• **Problem requirements**: Your task is to copy the listing exactly. Drop any pictures from the copy.

▬▬▬▬▬▬▬▬▬▬

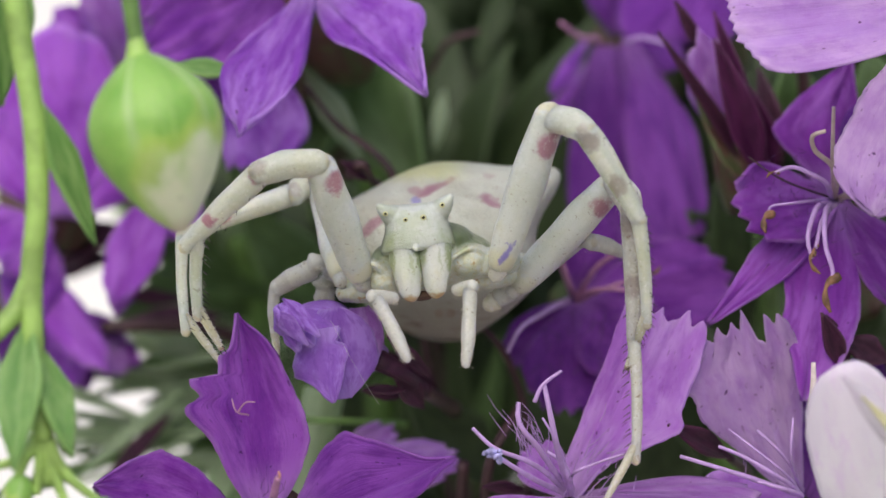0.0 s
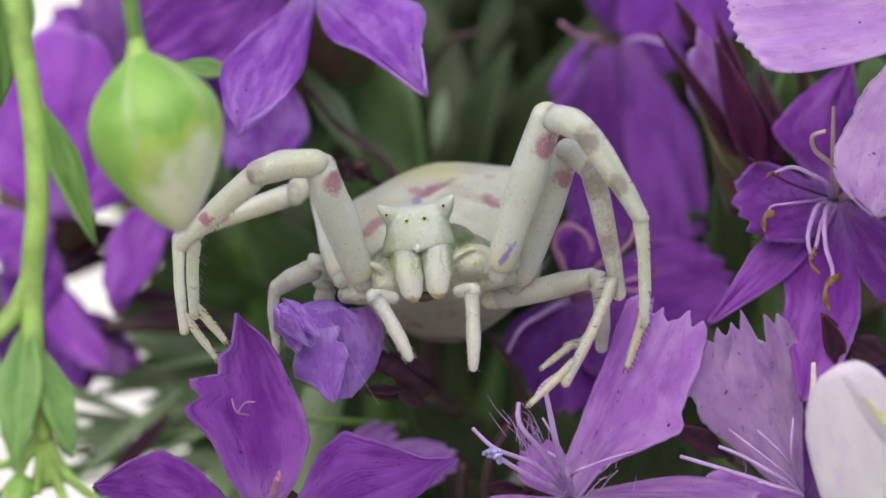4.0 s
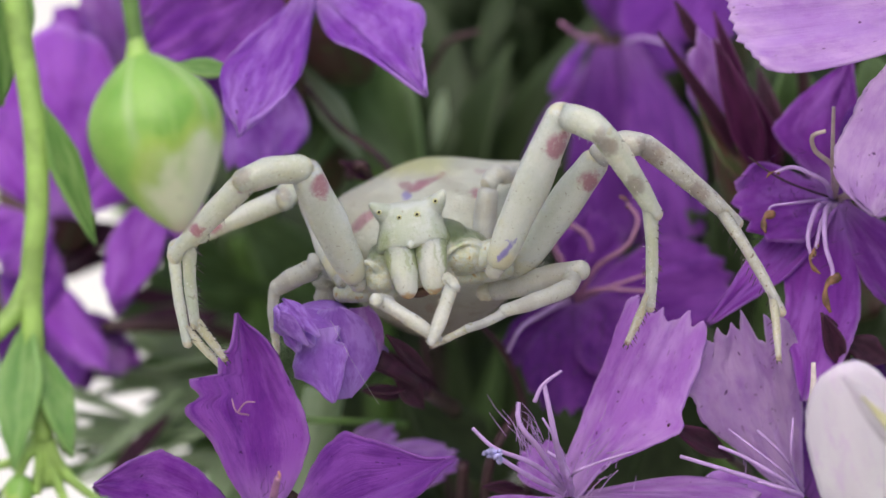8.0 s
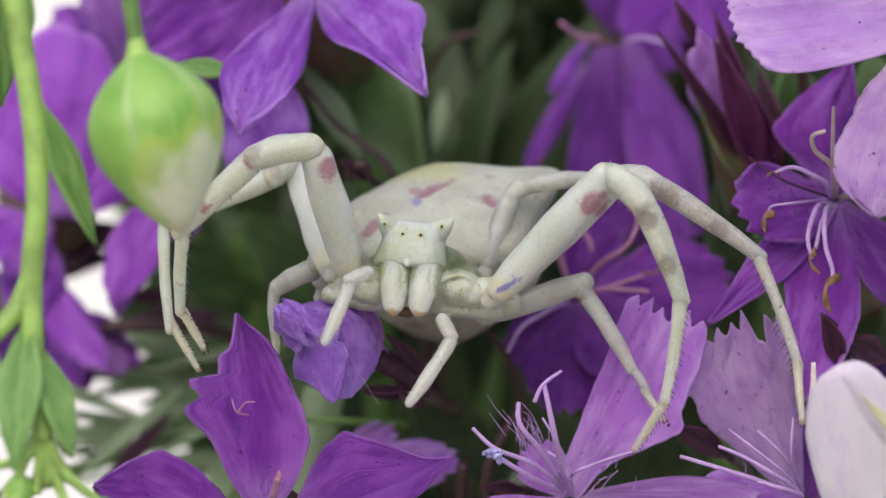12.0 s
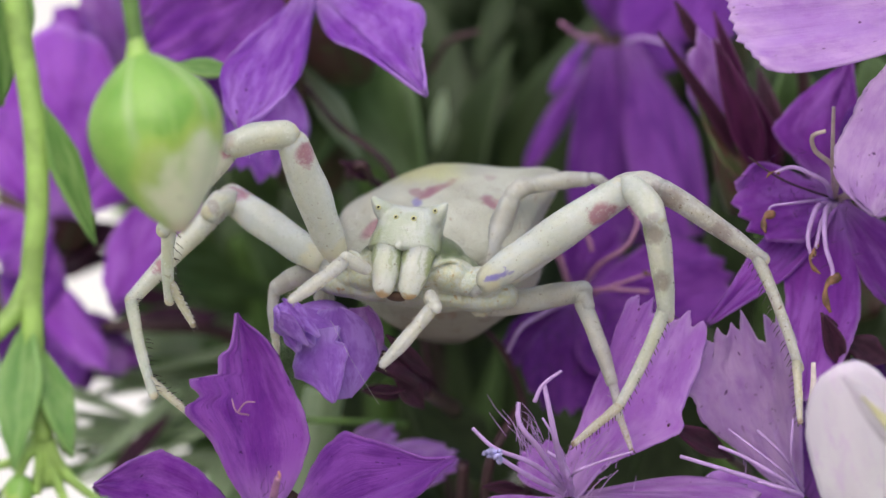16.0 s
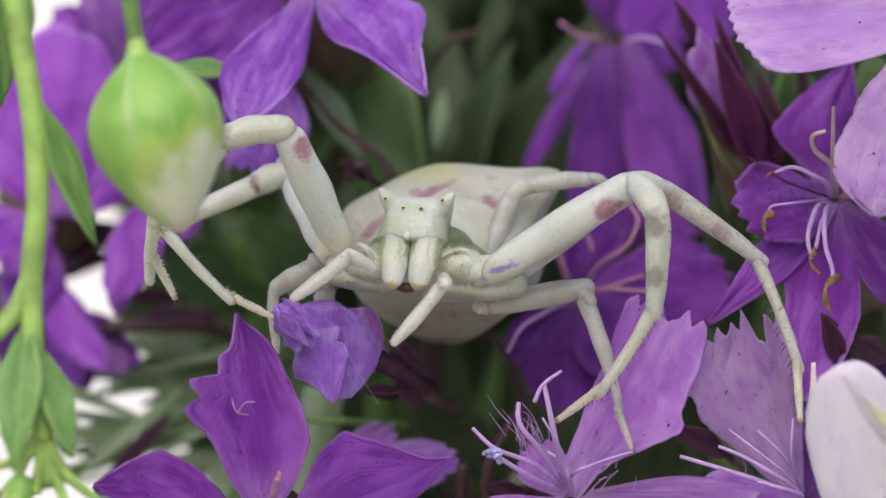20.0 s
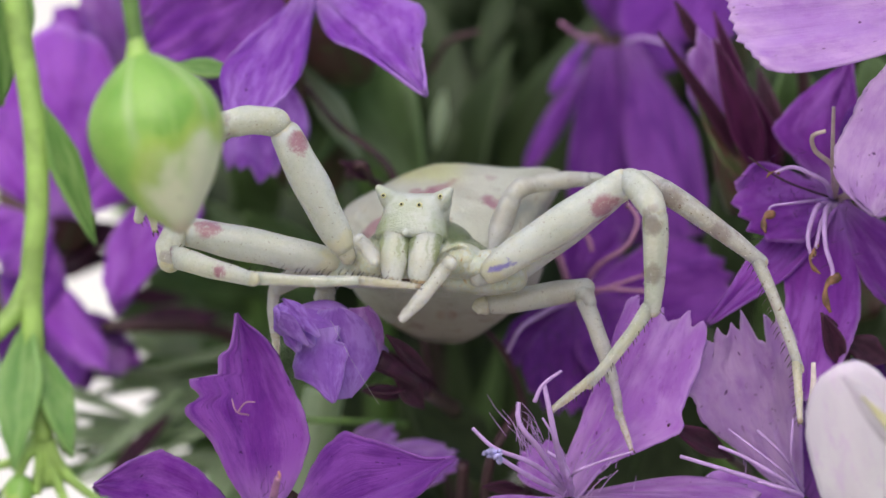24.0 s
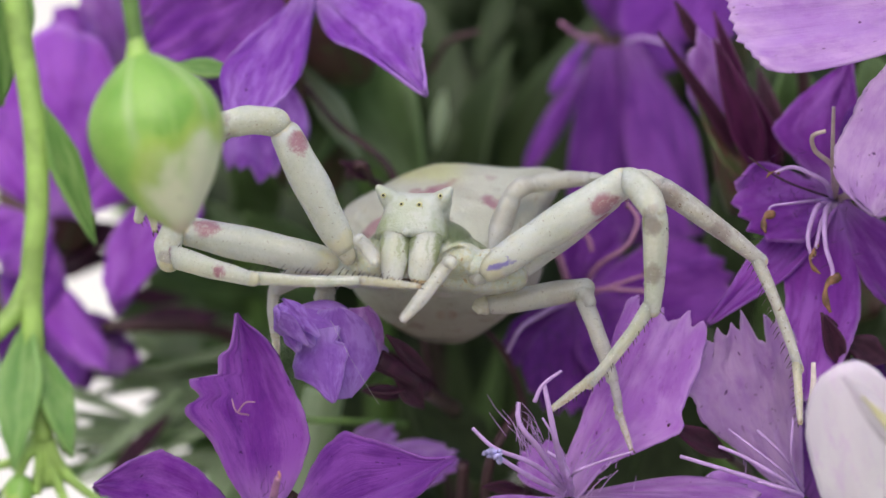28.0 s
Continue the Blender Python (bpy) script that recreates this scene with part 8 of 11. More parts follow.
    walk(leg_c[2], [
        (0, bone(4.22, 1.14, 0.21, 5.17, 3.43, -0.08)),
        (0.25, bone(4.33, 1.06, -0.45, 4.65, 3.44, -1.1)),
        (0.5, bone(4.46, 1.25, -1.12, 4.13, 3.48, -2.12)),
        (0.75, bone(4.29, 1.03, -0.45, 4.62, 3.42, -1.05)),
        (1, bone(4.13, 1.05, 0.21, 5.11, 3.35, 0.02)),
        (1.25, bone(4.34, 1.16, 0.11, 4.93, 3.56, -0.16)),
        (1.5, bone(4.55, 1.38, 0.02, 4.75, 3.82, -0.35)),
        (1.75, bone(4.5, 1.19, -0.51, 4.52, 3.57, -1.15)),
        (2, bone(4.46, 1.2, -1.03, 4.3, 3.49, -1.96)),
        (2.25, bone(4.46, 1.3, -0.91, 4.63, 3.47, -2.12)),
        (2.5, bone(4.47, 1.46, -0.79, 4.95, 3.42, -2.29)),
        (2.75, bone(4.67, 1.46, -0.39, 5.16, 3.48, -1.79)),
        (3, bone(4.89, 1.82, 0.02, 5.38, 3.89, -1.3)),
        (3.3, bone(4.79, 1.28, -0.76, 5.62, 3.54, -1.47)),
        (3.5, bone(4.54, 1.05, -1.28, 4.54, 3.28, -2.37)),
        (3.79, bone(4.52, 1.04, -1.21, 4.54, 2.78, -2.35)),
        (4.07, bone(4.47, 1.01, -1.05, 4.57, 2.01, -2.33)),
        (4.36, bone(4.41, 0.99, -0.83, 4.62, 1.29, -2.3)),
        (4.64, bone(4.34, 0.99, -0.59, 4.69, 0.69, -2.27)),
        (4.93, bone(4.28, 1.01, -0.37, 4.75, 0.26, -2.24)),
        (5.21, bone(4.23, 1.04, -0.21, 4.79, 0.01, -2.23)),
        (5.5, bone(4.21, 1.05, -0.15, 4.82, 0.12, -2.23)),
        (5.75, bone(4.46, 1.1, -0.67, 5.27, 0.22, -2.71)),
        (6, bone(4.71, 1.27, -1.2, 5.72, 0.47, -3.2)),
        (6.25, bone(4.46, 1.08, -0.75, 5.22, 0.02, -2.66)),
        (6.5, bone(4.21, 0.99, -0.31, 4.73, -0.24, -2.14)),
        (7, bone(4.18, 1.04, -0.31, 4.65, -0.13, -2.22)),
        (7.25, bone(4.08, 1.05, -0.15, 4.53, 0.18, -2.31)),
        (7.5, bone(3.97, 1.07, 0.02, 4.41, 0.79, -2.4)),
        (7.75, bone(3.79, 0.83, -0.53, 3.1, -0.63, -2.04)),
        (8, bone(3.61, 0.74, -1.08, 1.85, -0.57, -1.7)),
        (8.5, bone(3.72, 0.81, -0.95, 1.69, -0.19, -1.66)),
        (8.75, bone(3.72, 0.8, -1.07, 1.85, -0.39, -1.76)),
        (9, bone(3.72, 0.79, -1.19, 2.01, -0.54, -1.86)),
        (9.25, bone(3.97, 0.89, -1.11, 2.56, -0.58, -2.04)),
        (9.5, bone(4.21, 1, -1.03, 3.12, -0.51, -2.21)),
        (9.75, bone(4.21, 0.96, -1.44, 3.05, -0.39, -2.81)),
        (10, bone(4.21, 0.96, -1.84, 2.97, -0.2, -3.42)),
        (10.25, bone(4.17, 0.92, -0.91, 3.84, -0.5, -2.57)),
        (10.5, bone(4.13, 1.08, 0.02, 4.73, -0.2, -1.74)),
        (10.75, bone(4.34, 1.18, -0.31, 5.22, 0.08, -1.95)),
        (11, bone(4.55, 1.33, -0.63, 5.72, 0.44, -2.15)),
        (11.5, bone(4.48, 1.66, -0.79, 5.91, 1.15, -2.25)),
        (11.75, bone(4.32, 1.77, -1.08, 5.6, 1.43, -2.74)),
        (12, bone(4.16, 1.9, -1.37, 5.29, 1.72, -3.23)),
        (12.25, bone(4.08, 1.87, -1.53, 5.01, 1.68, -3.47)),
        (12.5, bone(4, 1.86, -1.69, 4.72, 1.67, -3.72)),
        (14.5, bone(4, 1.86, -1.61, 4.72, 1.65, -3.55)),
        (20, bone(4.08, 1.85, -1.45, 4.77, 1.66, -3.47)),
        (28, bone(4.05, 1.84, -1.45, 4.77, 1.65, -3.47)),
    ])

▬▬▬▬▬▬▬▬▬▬

• **Problem solution**:
0.0 s
4.0 s
8.0 s
12.0 s
16.0 s
20.0 s
24.0 s
28.0 s
Continue the Blender Python (bpy) script that recreates this scene with part 8 of 11. More parts follow.
    walk(leg_c[2], [
        (0, bone(4.22, 1.14, 0.21, 5.17, 3.43, -0.08)),
        (0.25, bone(4.33, 1.06, -0.45, 4.65, 3.44, -1.1)),
        (0.5, bone(4.46, 1.25, -1.12, 4.13, 3.48, -2.12)),
        (0.75, bone(4.29, 1.03, -0.45, 4.62, 3.42, -1.05)),
        (1, bone(4.13, 1.05, 0.21, 5.11, 3.35, 0.02)),
        (1.25, bone(4.34, 1.16, 0.11, 4.93, 3.56, -0.16)),
        (1.5, bone(4.55, 1.38, 0.02, 4.75, 3.82, -0.35)),
        (1.75, bone(4.5, 1.19, -0.51, 4.52, 3.57, -1.15)),
        (2, bone(4.46, 1.2, -1.03, 4.3, 3.49, -1.96)),
        (2.25, bone(4.46, 1.3, -0.91, 4.63, 3.47, -2.12)),
        (2.5, bone(4.47, 1.46, -0.79, 4.95, 3.42, -2.29)),
        (2.75, bone(4.67, 1.46, -0.39, 5.16, 3.48, -1.79)),
        (3, bone(4.89, 1.82, 0.02, 5.38, 3.89, -1.3)),
        (3.3, bone(4.79, 1.28, -0.76, 5.62, 3.54, -1.47)),
        (3.5, bone(4.54, 1.05, -1.28, 4.54, 3.28, -2.37)),
        (3.79, bone(4.52, 1.04, -1.21, 4.54, 2.78, -2.35)),
        (4.07, bone(4.47, 1.01, -1.05, 4.57, 2.01, -2.33)),
        (4.36, bone(4.41, 0.99, -0.83, 4.62, 1.29, -2.3)),
        (4.64, bone(4.34, 0.99, -0.59, 4.69, 0.69, -2.27)),
        (4.93, bone(4.28, 1.01, -0.37, 4.75, 0.26, -2.24)),
        (5.21, bone(4.23, 1.04, -0.21, 4.79, 0.01, -2.23)),
        (5.5, bone(4.21, 1.05, -0.15, 4.82, 0.12, -2.23)),
        (5.75, bone(4.46, 1.1, -0.67, 5.27, 0.22, -2.71)),
        (6, bone(4.71, 1.27, -1.2, 5.72, 0.47, -3.2)),
        (6.25, bone(4.46, 1.08, -0.75, 5.22, 0.02, -2.66)),
        (6.5, bone(4.21, 0.99, -0.31, 4.73, -0.24, -2.14)),
        (7, bone(4.18, 1.04, -0.31, 4.65, -0.13, -2.22)),
        (7.25, bone(4.08, 1.05, -0.15, 4.53, 0.18, -2.31)),
        (7.5, bone(3.97, 1.07, 0.02, 4.41, 0.79, -2.4)),
        (7.75, bone(3.79, 0.83, -0.53, 3.1, -0.63, -2.04)),
        (8, bone(3.61, 0.74, -1.08, 1.85, -0.57, -1.7)),
        (8.5, bone(3.72, 0.81, -0.95, 1.69, -0.19, -1.66)),
        (8.75, bone(3.72, 0.8, -1.07, 1.85, -0.39, -1.76)),
        (9, bone(3.72, 0.79, -1.19, 2.01, -0.54, -1.86)),
        (9.25, bone(3.97, 0.89, -1.11, 2.56, -0.58, -2.04)),
        (9.5, bone(4.21, 1, -1.03, 3.12, -0.51, -2.21)),
        (9.75, bone(4.21, 0.96, -1.44, 3.05, -0.39, -2.81)),
        (10, bone(4.21, 0.96, -1.84, 2.97, -0.2, -3.42)),
        (10.25, bone(4.17, 0.92, -0.91, 3.84, -0.5, -2.57)),
        (10.5, bone(4.13, 1.08, 0.02, 4.73, -0.2, -1.74)),
        (10.75, bone(4.34, 1.18, -0.31, 5.22, 0.08, -1.95)),
        (11, bone(4.55, 1.33, -0.63, 5.72, 0.44, -2.15)),
        (11.5, bone(4.48, 1.66, -0.79, 5.91, 1.15, -2.25)),
        (11.75, bone(4.32, 1.77, -1.08, 5.6, 1.43, -2.74)),
        (12, bone(4.16, 1.9, -1.37, 5.29, 1.72, -3.23)),
        (12.25, bone(4.08, 1.87, -1.53, 5.01, 1.68, -3.47)),
        (12.5, bone(4, 1.86, -1.69, 4.72, 1.67, -3.72)),
        (14.5, bone(4, 1.86, -1.61, 4.72, 1.65, -3.55)),
        (20, bone(4.08, 1.85, -1.45, 4.77, 1.66, -3.47)),
        (28, bone(4.05, 1.84, -1.45, 4.77, 1.65, -3.47)),
    ])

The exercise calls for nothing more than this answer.